According to the United States Census Bureau, the Winter Beach CDP has a total area of 17.9 km2, of which 0.04 sqkm, or 0.22%, are water.

===Climate===
The climate in this area is characterized by hot, humid summers and generally mild to cool winters. According to the Köppen Climate Classification system, Winter Beach has a humid subtropical climate, abbreviated "Cfa" on climate maps.

==History==
Winter Beach was originally established as the town of Woodley in the late 1890s. In 1902, the community's name was changed to Quay, in honor of Senator Matthew S. Quay of Pennsylvania. Senator Quay had introduced a Senate bill to widen and deepen the Intracoastal Waterway, which the community thought would be of benefit. Senator Quay was a winter resident of St. Lucie Village, just north of Fort Pierce, where his old home still stands. In 1922 the name of the community was changed for promotional purposes to Winter Beach, "Where the Sunshine Spends the Winter". In 1925, Indian River County was established, and Winter Beach almost became the county seat, however the then-town of Vero (now Vero Beach) became an incorporated city and was selected as the county seat. Portions of Winter Beach were still enumerated as Quay in the 1940 census.

==Demographics==

Historical population
| Census | Pop. | Note | %± |
| 2020 | 3,136 |  | — |
U.S. Decennial Census

===2020 census===
As of the 2020 census, Winter Beach had a population of 3,136. The median age was 57.3 years. 16.0% of residents were under the age of 18 and 35.2% of residents were 65 years of age or older. For every 100 females there were 92.2 males, and for every 100 females age 18 and over there were 91.7 males age 18 and over.

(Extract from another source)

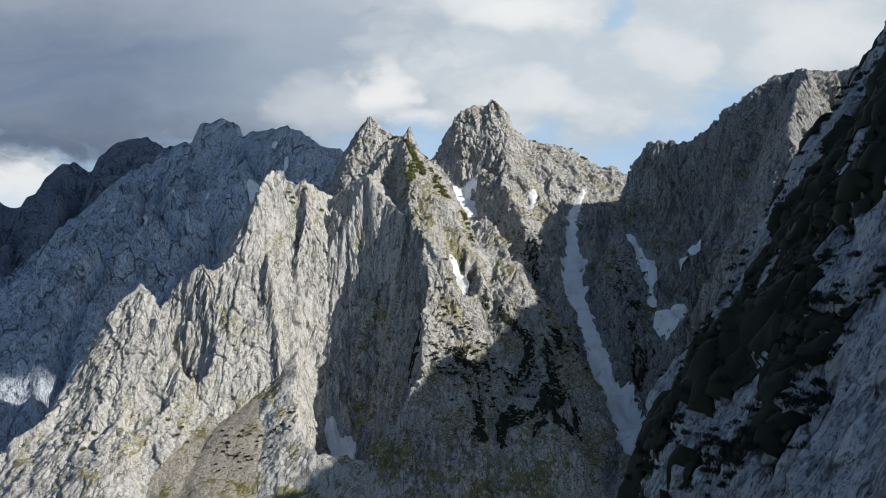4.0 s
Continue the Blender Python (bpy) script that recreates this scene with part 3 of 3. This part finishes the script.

85.6% of residents lived in urban areas, while 14.4% lived in rural areas.

There were 1,283 households in Winter Beach, of which 19.1% had children under the age of 18 living in them. Of all households, 67.1% were married-couple households, 12.9% were households with a male householder and no spouse or partner present, and 14.6% were households with a female householder and no spouse or partner present. About 18.3% of all households were made up of individuals and 10.1% had someone living alone who was 65 years of age or older.

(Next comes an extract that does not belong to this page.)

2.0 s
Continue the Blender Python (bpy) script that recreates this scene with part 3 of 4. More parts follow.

There were 1,429 housing units, of which 10.2% were vacant. The homeowner vacancy rate was 2.3% and the rental vacancy rate was 7.3%.

Racial composition as of the 2020 census
| Race | Number | Percent |
|---|---|---|
| White | 2,589 | 82.6% |
| Black or African American | 167 | 5.3% |
| American Indian and Alaska Native | 7 | 0.2% |
| Asian | 83 | 2.6% |
| Native Hawaiian and Other Pacific Islander | 2 | 0.1% |
| Some other race | 56 | 1.8% |
| Two or more races | 232 | 7.4% |
| Hispanic or Latino (of any race) | 245 | 7.8% |

===2000 census===
As of the census of 2000, there were 965 people, 373 households, and 298 families residing in the CDP. The population density was 140.1 PD/sqmi. There were 405 housing units at an average density of 58.8 /sqmi. The racial makeup of the CDP was 97.20% White, 1.45% African American, 0.41% Native American, 0.62% Asian, and 0.31% from two or more races. Hispanic or Latino of any race were 1.87% of the population.

There were 373 households, out of which 23.6% had children under the age of 18 living with them, 70.8% were married couples living together, 6.4% had a female householder with no husband present, and 20.1% were non-families. 15.5% of all households were made up of individuals, and 7.0% had someone living alone who was 65 years of age or older. The average household size was 2.51 and the average family size was 2.76.

In the CDP, the population was spread out, with 19.2% under the age of 18, 4.5% from 18 to 24, 23.2% from 25 to 44, 27.2% from 45 to 64, and 26.0% who were 65 years of age or older. The median age was 47 years. For every 100 females, there were 103.1 males. For every 100 females age 18 and over, there were 102.6 males.

The median income for a household in the CDP was $85,091, and the median income for a family was $87,400. Males had a median income of $26,591 versus $29,286 for females. The per capita income for the CDP was $35,169. About 2.0% of families and 2.2% of the population were below the poverty line, including 2.7% of those under age 18 and none of those age 65 or over.